>> Begin

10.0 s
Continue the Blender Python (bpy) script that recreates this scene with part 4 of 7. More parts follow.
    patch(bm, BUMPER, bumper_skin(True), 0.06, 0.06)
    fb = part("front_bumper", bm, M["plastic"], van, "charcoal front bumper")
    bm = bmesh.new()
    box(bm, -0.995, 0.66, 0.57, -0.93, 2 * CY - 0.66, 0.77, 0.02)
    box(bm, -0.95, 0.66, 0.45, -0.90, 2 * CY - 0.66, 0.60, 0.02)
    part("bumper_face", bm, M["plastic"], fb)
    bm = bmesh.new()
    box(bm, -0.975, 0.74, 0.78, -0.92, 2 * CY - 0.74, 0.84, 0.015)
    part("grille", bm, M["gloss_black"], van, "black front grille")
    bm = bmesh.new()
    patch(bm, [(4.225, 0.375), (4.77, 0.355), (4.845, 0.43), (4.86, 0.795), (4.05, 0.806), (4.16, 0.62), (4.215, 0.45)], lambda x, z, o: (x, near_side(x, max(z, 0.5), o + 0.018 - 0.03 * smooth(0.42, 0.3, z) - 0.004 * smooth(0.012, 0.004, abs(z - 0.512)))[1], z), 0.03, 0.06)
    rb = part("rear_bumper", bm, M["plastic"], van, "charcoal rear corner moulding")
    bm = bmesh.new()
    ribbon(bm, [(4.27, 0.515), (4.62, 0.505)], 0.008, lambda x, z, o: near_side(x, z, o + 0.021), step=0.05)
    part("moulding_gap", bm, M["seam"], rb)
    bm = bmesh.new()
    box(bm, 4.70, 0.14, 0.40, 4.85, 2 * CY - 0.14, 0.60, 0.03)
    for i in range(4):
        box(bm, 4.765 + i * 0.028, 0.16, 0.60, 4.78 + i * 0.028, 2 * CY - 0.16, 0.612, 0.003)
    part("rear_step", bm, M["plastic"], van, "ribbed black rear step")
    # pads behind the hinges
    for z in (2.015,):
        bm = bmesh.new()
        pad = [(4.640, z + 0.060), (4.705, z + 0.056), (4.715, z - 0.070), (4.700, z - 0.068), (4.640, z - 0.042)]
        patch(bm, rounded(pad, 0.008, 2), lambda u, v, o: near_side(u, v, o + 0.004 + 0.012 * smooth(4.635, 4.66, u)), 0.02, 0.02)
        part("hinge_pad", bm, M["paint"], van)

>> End
>> Begin

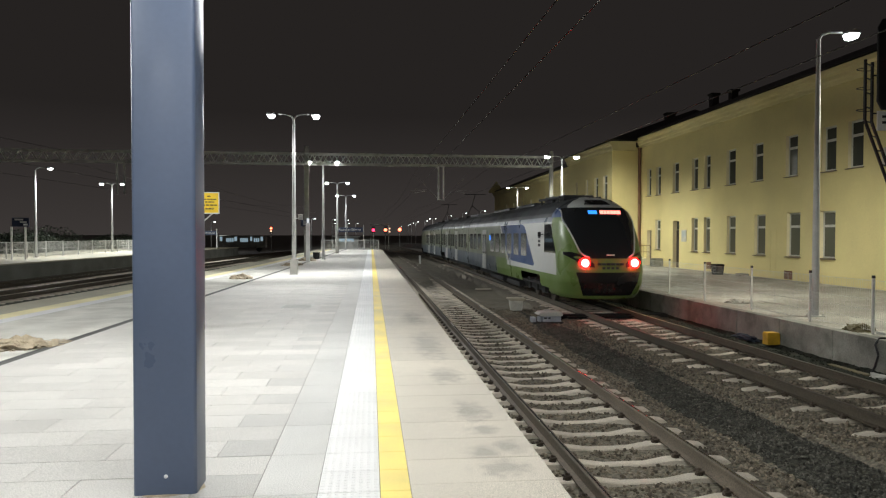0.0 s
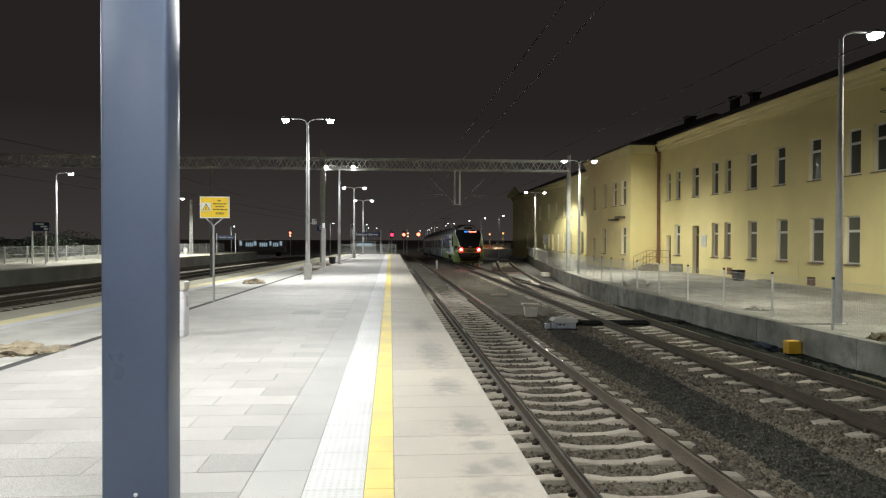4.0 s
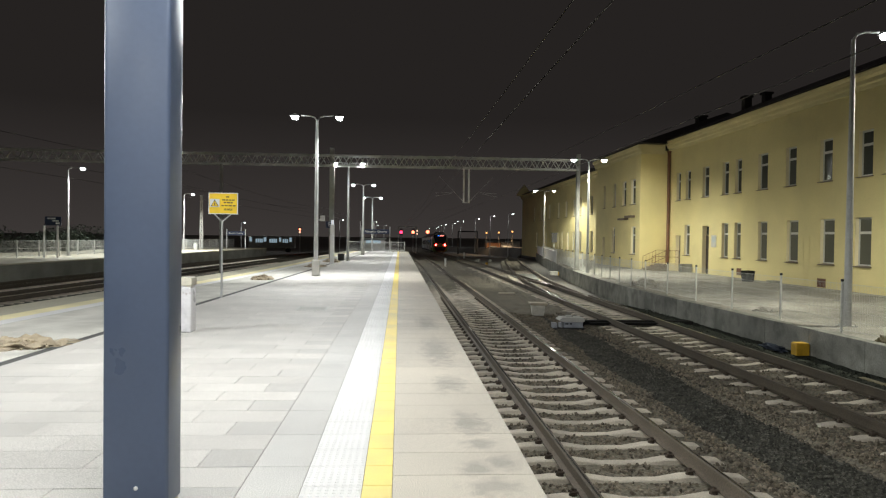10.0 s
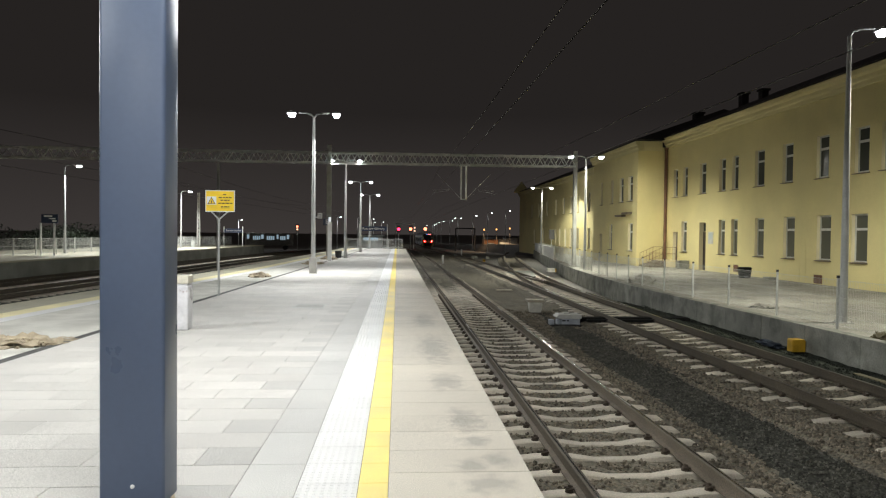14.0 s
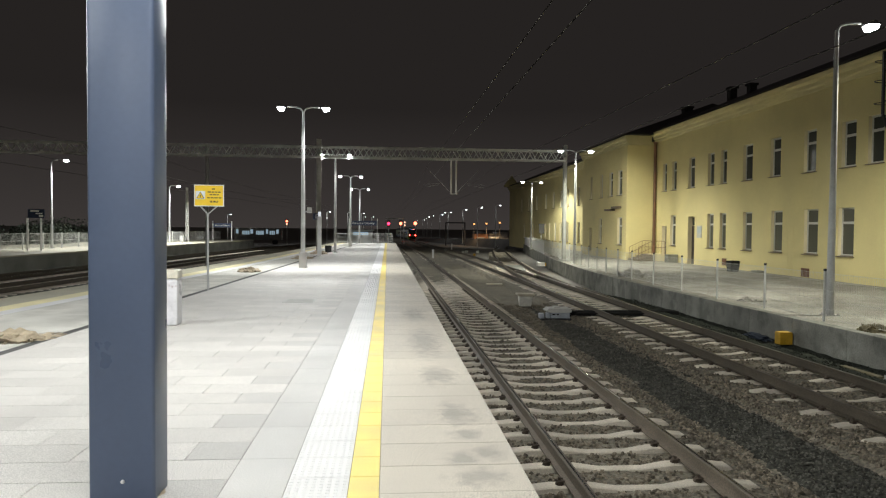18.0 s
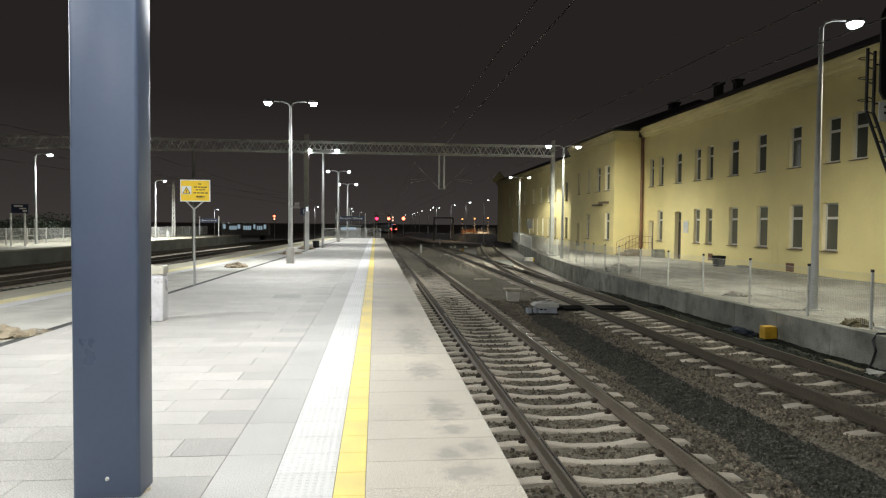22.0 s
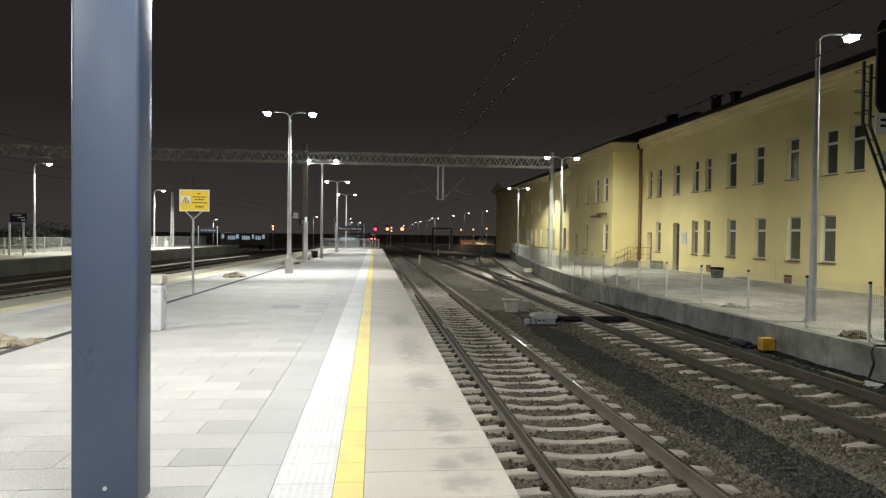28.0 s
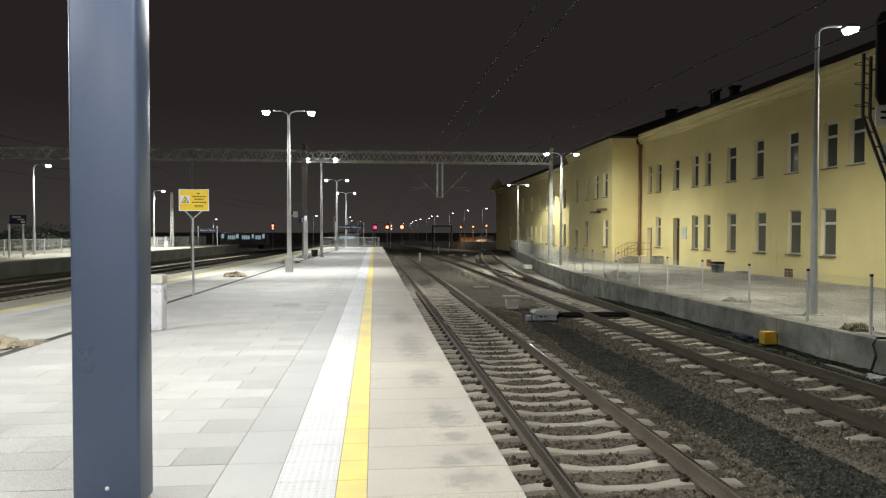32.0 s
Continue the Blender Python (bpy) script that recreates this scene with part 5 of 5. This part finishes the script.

>> End

Tally the lines holding the string "part" and give only the count.

9